Apa Itu Filosofi Tipografi?
Filosofi tipografi adalah pendekatan berpikir di balik pemilihan dan penggunaan huruf sebagai elemen komunikasi visual. Ini mencakup:
- Makna simbolik dari bentuk huruf
- Dampak emosional dari jenis typeface
- Konsistensi visual dalam sistem identitas
- Kesesuaian antara pesan, konteks, dan tipografi
Menurut Adobe Type Blog,
“Typography is voice. It can shout, whisper, or sing. Every letterform carries attitude, intention, and tone.”

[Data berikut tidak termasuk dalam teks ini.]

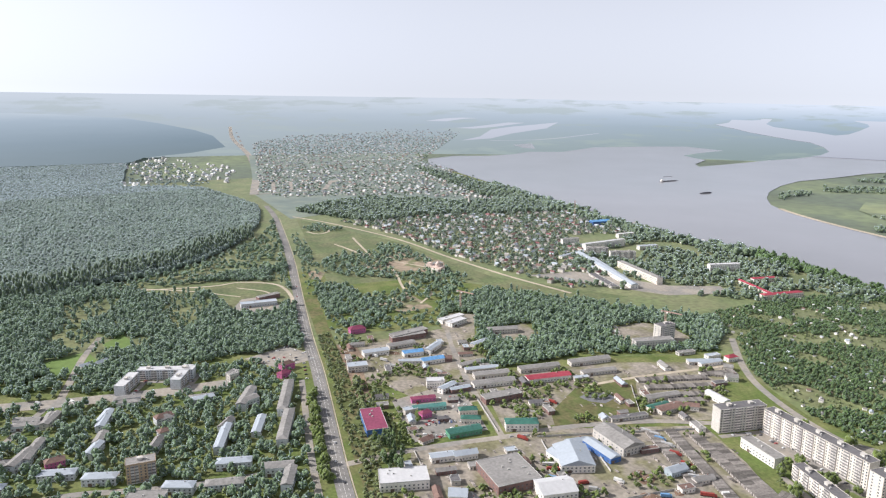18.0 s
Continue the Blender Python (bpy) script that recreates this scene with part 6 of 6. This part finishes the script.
lattice_mast(-1420, 1252, 70, 3.0, "radio_mast", "tall lattice radio mast among houses")
lattice_mast(-937, 593, 34, 2.0, "tower_crane", "tower crane on a building plot", 26)
lattice_mast(-700, 800, 32, 2.0, "tower_crane", "tower crane beside an unfinished block", 24)
lattice_mast(-250, 1085, 40, 2.0, "tower_crane", "tower crane behind the flats", 30)
tower = tagged(unit("water_tower", -1863, 1207, 0), "brick water tower with a wider tank on top", "water tower")


def drum(name, prof, material, parent, seg=20):
    v = [(r * math.cos(k * 6.28319 / seg), r * math.sin(k * 6.28319 / seg), z) for r, z in prof for k in range(seg)]
    f = [[i * seg + k, i * seg + (k + 1) % seg, (i + 1) * seg + (k + 1) % seg, (i + 1) * seg + k] for i in range(len(prof) - 1) for k in range(seg)]
    return part(name, mesh_of(name, v, f + [list(range((len(prof) - 1) * seg, len(prof) * seg))], material), parent)


drum("shaft", [(4, 0), (3.4, 22)], wall_mat("cream"), tower)
drum("tank", [(3.4, 22), (5.2, 24), (5.2, 31), (0.3, 33.5)], wall_mat("grey"), tower)
kiosk = tagged(unit("domed_kiosk", 84, 676, 0), "round kiosk under a bright blue dome", "kiosk")
drum("wall", [(4.6, 0), (4.6, 4.2)], wall_mat("white"), kiosk)
drum("dome", [(5.0, 4.2), (4.9, 5.4), (4.2, 7.2), (2.6, 8.6), (0.2, 9.2)], roof_mat("blue"), kiosk)
drum("finial", [(0.25, 9.2), (0.1, 10.6)], CONCRETE, kiosk, 6)
dome = tagged(unit("glass_dome", -1076, -347, 0), "pale egg-shaped dome before a brick hall", "dome")
drum("shell", [(9, 0), (9.5, 5), (8.6, 9), (6.5, 12), (3.5, 13.6), (0.3, 14)], wall_mat("hazed_bluewhite"), dome)
church = tagged(unit("church", -1182, 694, 30), "pinkish unfinished church with stepped walls", "church")
part("nave", box_mesh("nave", [(-14, -8, 0, 12, 8, 11)], wall_mat("pink")), church)
part("side_aisle", box_mesh("side_aisle", [(-8, -13, 0, 8, 13, 8)], wall_mat("cream")), church)
drum("dome_drum", [(4.5, 11), (4.5, 17), (3.6, 19), (0.3, 21.5)], wall_mat("pink"), church)
part("bell_tower", box_mesh("bell_tower", [(-22, -4, 0, -14, 4, 17)], wall_mat("pink")), church)
mon = tagged(unit("monument", 27, 592, 0), "white winged sign on a post on the roundabout lawn", "monument")
part("post", box_mesh("post", [(-.5, -.5, .5, .5, .5, 6)], CONCRETE), mon)
part("wing", mesh_of("wing", [(-5, 0, 5.2), (0, -.4, 4.6), (5, 0, 5.2), (5.4, 0, 8.2), (0, -.4, 7.4), (-5.4, 0, 8.2), (-5, .5, 5.2), (0, .4, 4.6), (5, .5, 5.2), (5.4, .5, 8.2), (0, .4, 7.4), (-5.4, .5, 8.2)],
                     [[0, 1, 4, 5], [1, 2, 3, 4], [11, 10, 7, 6], [10, 9, 8, 7], [5, 4, 10, 11], [4, 3, 9, 10], [1, 0, 6, 7], [2, 1, 7, 8], [0, 5, 11, 6], [3, 2, 8, 9]], wall_mat("white")), mon)

# ---- single trees near the camera ----
def leafy(seed, tall, n=34):
    r = np.random.default_rng(seed)
    v, f = [], []
    for k in range(n):
        a, q = r.uniform(0, 6.28), math.sqrt(r.random())
        z = r.uniform(.32, .95)
        rad = q * .42 * math.sin(min(1.0, (1.02 - z) / .62) * math.pi * .62) * (0.55 if tall > 1.6 else 1.0)
        s = r.uniform(.06, .13)
        v.append(ICO_V * (1 + r.uniform(-.45, .45, (len(ICO_V), 1))) * s + (rad * math.cos(a), rad * math.sin(a), z * tall))
        f.append(ICO_F + len(ICO_V) * k)
    return np.concatenate(v), np.concatenate(f)


def trunk_mesh(tall):
    v, f, seg = [], [], 6
    for line_ in ([(0, 0, 0, .035), (.01, 0, .4 * tall, .024), (0, .01, .85 * tall, .006)], [(.01, 0, .4 * tall, .016), (.16, .05, .66 * tall, .005)], [(.0, 0, .34 * tall, .016), (-.15, .08, .58 * tall, .005)], [(0, 0, .46 * tall, .014), (.03, -.16, .7 * tall, .005)]):
        base = len(v)
        for x, y, z, r in line_:
            v += [(x + r * math.cos(k * 1.0472), y + r * math.sin(k * 1.0472), z) for k in range(seg)]
        for i in range(len(line_) - 1):
            f += [[base + i * seg + k, base + i * seg + (k + 1) % seg, base + (i + 1) * seg + (k + 1) % seg, base + (i + 1) * seg + k] for k in range(seg)]
    return mesh_of("trunk", v, f, BARK)


TREES = []
for seed, tall, leaf, label in ((1, 1.15, LEAF, "broad leafy lime tree on grass"), (2, 1.3, LEAF_DARK, "dark leafy maple tree on grass"), (3, 2.1, LEAF_DARK, "slender tall poplar tree on grass"), (4, 1.0, LEAF_LIGHT, "low light-green willow tree on grass")):
    t_ = tagged(new("tree"), label, "tree", group="single trees")
    part("trunk", trunk_mesh(tall), t_)
    part("crown", mesh_of("crown", *leafy(seed, tall), leaf), t_)
    TREES.append(t_)
spots = np.concatenate([spread(z, 17, keep=k) for z, k in ((BLOCKS, .45), (ROUND, .5), (ESTATE, .22), ([(-640, -120), (-560, 190), (-420, 160), (-420, -200)], .35))])[:290]
for i, (x, y) in enumerate(spots):
    s = rng.uniform(8, 13)
    src = TREES[i % 4]
    if i < 4:
        src.matrix_basis = pose(x, y, 0, 0, 0, i * 50) @ Matrix.Diagonal((s, s, s, 1))
    else:
        c = copy_thing(src, pose(x, y, 0, 0, 0, rng.uniform(0, 360)))
        c.matrix_basis = pose(x, y, 0, 0, 0, rng.uniform(0, 360)) @ Matrix.Diagonal((s, s, s, 1))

Prinsip-Prinsip Utama dalam Tipografi
1. Legibilitas vs Ekspresi
Huruf harus bisa dibaca dengan nyaman (legibility), tapi juga memiliki ekspresi visual. Di sinilah desainer ditantang menjaga keseimbangan antara fungsi dan estetika.
2. Kontras dan Hierarki
Ukuran, ketebalan, dan spasi digunakan untuk menekankan informasi penting. Tipografi yang baik membantu pengguna memahami struktur informasi tanpa sadar.
3. Kesesuaian Konteks
Huruf serif cocok untuk editorial klasik, sedangkan sans-serif lebih pas untuk startup digital modern. Pilihan tipografi harus sesuai dengan konteks dan nilai brand.
4. Ritme Visual
Jenis huruf, leading (jarak antarbaris), tracking (jarak antarhuruf), dan alignment memengaruhi ritme baca. Ini menciptakan harmoni atau dinamika dalam desain.
Makna Emosional di Balik Tipografi
Setiap jenis huruf membawa persepsi tersendiri. Berikut insight psikologis singkat:
Kategori Font | Emosi & Karakter | Contoh |
---|---|---|
Serif | Tradisional, tepercaya, formal | Times New Roman, Garamond |
Sans-Serif | Modern, bersih, efisien | Helvetica, Futura |
Script | Elegan, feminin, personal | Great Vibes, Pacifico |
Display | Unik, ekspresif, kuat | Lobster, Impact |
Monospace | Teknis, netral, stabil | Courier, Consolas |
Seperti dijelaskan dalam Canva Typography Guide:
“Fonts influence how your message is received. The same word, in different fonts, can convey entirely different meanings.”
Filosofi Tipografi dalam Branding
Dalam dunia branding, tipografi tidak sekadar pelengkap logo. Ia adalah pilar identitas visual.
Contoh nyata:
- Netflix menggunakan sans-serif custom untuk kesan modern dan premium
- The New York Times mempertahankan blackletter klasik untuk menunjukkan otoritas editorial
- Spotify memakai typeface bersih untuk merefleksikan keterbukaan & konektivitas digital
Menurut AIGA:
“Typefaces are now treated like voice actors. Brands want them to have specific tone, age, personality—and exclusivity.”
Tipografi & Perubahan Zaman
Seiring berkembangnya teknologi dan budaya digital, tipografi juga berevolusi:
- Responsive Typography: huruf menyesuaikan ukuran layar
- Variable Fonts: satu file, berbagai bentuk (weight, width, slant)
- AI-Generated Fonts: kombinasi data visual & machine learning
Platform seperti Google Fonts dan Adobe Fonts memungkinkan desainer mengakses ratusan typeface untuk kebutuhan berbeda, dari klasik hingga eksperimental.
Internal Link: Tipografi dalam Logo Minimalis
Pemilihan tipografi juga sangat penting dalam desain logo, terutama pendekatan minimalis yang mengandalkan kekuatan bentuk huruf untuk menyampaikan karakter brand.
Baca juga: Cara Mendesain Logo Minimalis yang Efektif & Berkesan sebagai contoh nyata bagaimana huruf membentuk identitas yang sederhana tapi kuat.
Kesalahan Umum yang Harus Dihindari
- Menggunakan font dekoratif untuk teks panjang
- Terlalu banyak jenis huruf dalam satu layout
- Mengabaikan spacing dan leading
- Salah konteks: font lucu untuk topik serius, atau sebaliknya
- Tidak mempertimbangkan keterbacaan di layar kecil
Kesimpulan: Tipografi Adalah Suara Desain
Filosofi tipografi mengajarkan kita bahwa huruf adalah lebih dari bentuk. Ia adalah suara, ekspresi, dan narasi. Huruf bisa berteriak atau berbisik, bisa bersifat formal atau jenaka—semua tergantung pilihan dan konteks.
Desainer yang memahami filosofi huruf tidak hanya membuat desain yang enak dilihat, tapi juga bermakna, tepat sasaran, dan membekas di pikiran audiens.